To find the last words for the Canadian-American exchange we've been having this week, I quote Stephanie Bolster, the intrepid first editor of The Best Canadian Poetry in English 2008.
First: good writing. Awkward or rote syntax; familiar expressions, images, and locutions; or random lineation, ruled a poem out. A meaningfully rebellious and distinctive syntax or a deliberately dissonant music often ruled it in.
Second: depth and challenge, be that emotional or intellectual. If additional readings failed to yield new insights and appreciations, but, rather, dulled the flash I’d sensed the first time around, the poem lost its post-it note.

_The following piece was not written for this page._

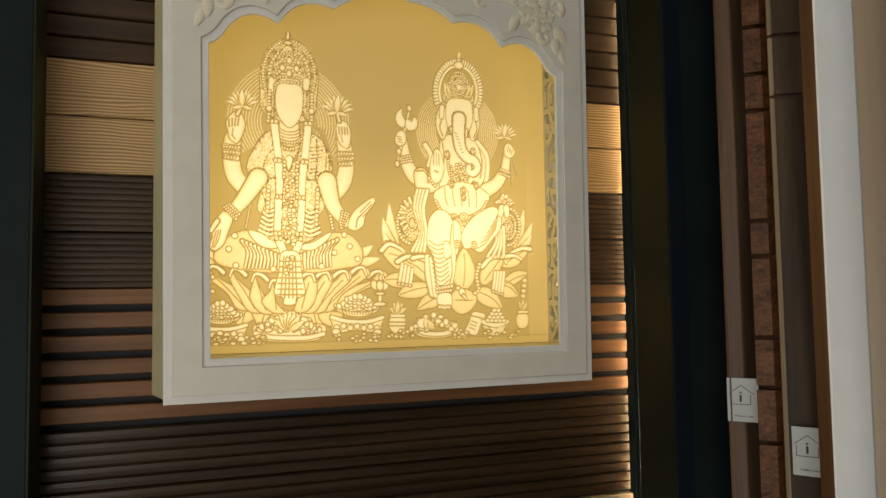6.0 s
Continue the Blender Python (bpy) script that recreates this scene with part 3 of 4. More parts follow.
    def bowl(self, x, y, w, h, heap, grain, foot):
        """A heaped bowl; foot is the half width of the stand below it, or nothing."""
        rng = random.Random(int(x * 7 + y))
        if foot:
            self.shape([(x - foot, y + h * 2.0), (x, y + h * 2.5), (x + foot, y + h * 1.9), (x + foot * 0.96, y + h * 3.4), (x + foot * 0.9, y + h * 4.8), (x, y + h * 4.4), (x - foot * 0.9, y + h * 5.0), (x - foot * 0.96, y + h * 3.4)],
                       0.0024, 0.0044)
            self.limb(self.curve([(x - foot, y + h * 2.1), (x - foot * 0.4, y + h * 2.8), (x + foot * 0.4, y + h * 2.8), (x + foot, y + h * 2.0)]), h * 0.36, h * 0.36, 0.0032, 0.0056)
            for k in range(7):
                u = -0.8 + 1.6 * k / 6
                self.oval(x + u * foot, y + h * (4.0 - 0.3 * (k % 2)), foot * 0.11, h * 0.5, 0, 0.0024, 0.0050)
            for k in (-1, 1):
                self.oval(x + k * foot * 0.82, y + h * 4.7, foot * 0.16, h * 0.5, 0, 0.0028, 0.0050)
        self.shape([(x - w * 0.9, y + h * 0.3), (x + w * 0.9, y + h * 0.3), (x + w * 0.6, y + h * 1.5), (x, y + h * 1.9), (x - w * 0.6, y + h * 1.5)], 0.0024, 0.0046)
        for k in range(11):
            u = -0.75 + 1.5 * k / 10
            self.engrave([(x + u * w, y + h * 0.7), (x + u * w * 0.8, y + h * 1.5)], 3)
        self.limb(self.curve([(x - w, y), (x - w * 0.4, y + h * 0.55), (x + w * 0.4, y + h * 0.55), (x + w, y)]), h * 0.34, h * 0.34, 0.0034, 0.0056)
        for row in range(5):
            n = max(2, int((1 - row * 0.19) * w * 1.55 / grain))
            for i in range(n):
                u = (i + 0.5) / n * 2 - 1
                self.oval(x + u * w * 0.88 * (1 - row * 0.18) + rng.uniform(-2, 2), y - row * heap * 0.22 + h * 0.3 * (1 - abs(u)) + rng.uniform(-3, 3), grain * rng.uniform(0.85, 1.2), grain * 0.85, rng.uniform(0, 3), 0.0030, 0.0058)


# Both figures are drawn over one sheet; each passage has its own origin and scale on that drawing.
DRAWING = ((0.00115071, -3.9519e-05, -0.878556), (-0.000211669, -0.00100307, 2.229428), (-0.0001136, 8.23007e-05))


# the four-armed figure on a lotus: halo, crown, shoulders and raised arms
c = Canvas(DRAWING, 470, 160, 2.83)
c.pen = 0
c.rays(448, 470, 140, 312, 12, -0.62, math.pi + 0.62)
c.pen = 2
c.shape([(322, 420), (308, 330), (308, 225), (332, 140), (385, 92), (432, 78), (490, 92), (545, 140), (574, 230), (572, 330), (556, 430), (440, 470)], 0.0016, 0.0026, True)
c.beads(c.ring(440, 250, 121, 160, -0.75, math.pi + 0.75), 9.5, 1.75)
c.engrave(c.ring(440, 252, 106, 142, -0.6, math.pi + 0.6), 3)
c.beads(c.ring(440, 255, 93, 126, -0.55, math.pi + 0.55), 10, 2.1)
c.engrave(c.ring(440, 260, 79, 110, -0.4, math.pi + 0.4), 3)
c.shape([(372, 300), (376, 215), (396, 150), (432, 112), (472, 145), (496, 215), (508, 300), (440, 318)], 0.0026, 0.0042, True)
for k, (y, w) in enumerate(((290, 62), (262, 60), (234, 56), (206, 50), (178, 42), (152, 30))):
    c.beads(c.ring(440, y + 10, w, 18, math.pi, 0, 16), 8 if k % 2 else 10, 1.9)
for x, y in ((440, 240), (408, 215), (474, 215), (440, 180)):
    c.oval(x, y, 13, 16)
c.oval(432, 98, 20, 8)
c.oval(431, 82, 15, 7)
c.limb([(431, 74), (431, 42)], 8, 2)
for s in (-1, 1):
    c.limb([(444 + s * 66, 318), (444 + s * 72, 380), (444 + s * 84, 440)], 12, 10, 0.0012, 0.0028, (2600, 0.4, 0.0009))
c.limb([(358, 275), (356, 330)], 12, 12, 0.0034, 0.0056)
c.limb([(522, 270), (520, 300)], 17, 15, 0.0030, 0.0050)
for s, x in ((-1, 350), (1, 548)):
    c.beads([(x, 330), (x + s * 2, 470)], 10, 1.8)
    c.beads([(x - s * 16, 340), (x - s * 16, 450)], 7, 1.9)
    c.oval(x, 408, 14, 14)
# raised arms behind
c.limb(c.curve([(186, 560), (180, 640), (198, 730), (255, 790)]), 40, 40)
c.limb(c.curve([(704, 540), (722, 640), (706, 735), (650, 800)]), 36, 44)
for x, y, s in ((180, 598, 1), (716, 598, -1)):
    for k in range(3):
        c.limb([(x - 34 + k * 4, y + k * 24 - s * 3), (x + 34 - k * 4, y + k * 24 + s * 3)], 11, 11, 0.0022, 0.0056)
        c.beads([(x - 34 + k * 4, y + k * 24), (x + 34 - k * 4, y + k * 24)], 8, 2.0)
c.shape([(160, 468), (190, 436), (224, 446), (240, 490), (228, 540), (205, 578), (172, 560), (162, 520), (154, 495)], 0.0022, 0.0050)
c.shape([(668, 470), (682, 444), (712, 448), (734, 478), (738, 530), (726, 570), (694, 560), (674, 520)], 0.0022, 0.0050)
for k in range(4):
    c.engrave([(166 + k * 15, 470 - k * 4), (168 + k * 13, 504 - k * 2)], 4)
    c.engrave([(680 + k * 13, 474), (684 + k * 13, 506)], 4)
c.engrave([(186, 510), (182, 545), (196, 560)], 3)
c.engrave([(690, 512), (700, 545)], 3)
c.limb([(204, 446), (222, 410)], 8, 6)
c.limb([(682, 446), (672, 412)], 8, 6)
c.bloom(226, 402, 76, -0.05)
c.bloom(670, 400, 82, 0.05)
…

Finally, and inseparably from the first two criteria: an interesting, even strange sensibility or imagination. . . . I sought poems that excited and surprised me, that felt (boldly or quietly) necessary, often urgent. I sought poems serious and poems frivolous (though seriously frivolous). . . . I was without doubt a tougher critic than if I’d been reading fewer poems, but asking myself whether I could confidently put my name behind a particular choice forced me to be discerning.
In the end, the best is what you feel you can put your own name to -- that's what Stephanie Bolster did, and I am grateful.
It's been a joy to write this blog, to talk to all of you--and, importantly for me, to listen. Many thanks to Stacey Harwood who added the photos to these posts, especially David Hockney's swimming pool and Mrs. Delany. Now I'm going to take a nice dive back into the 18th century.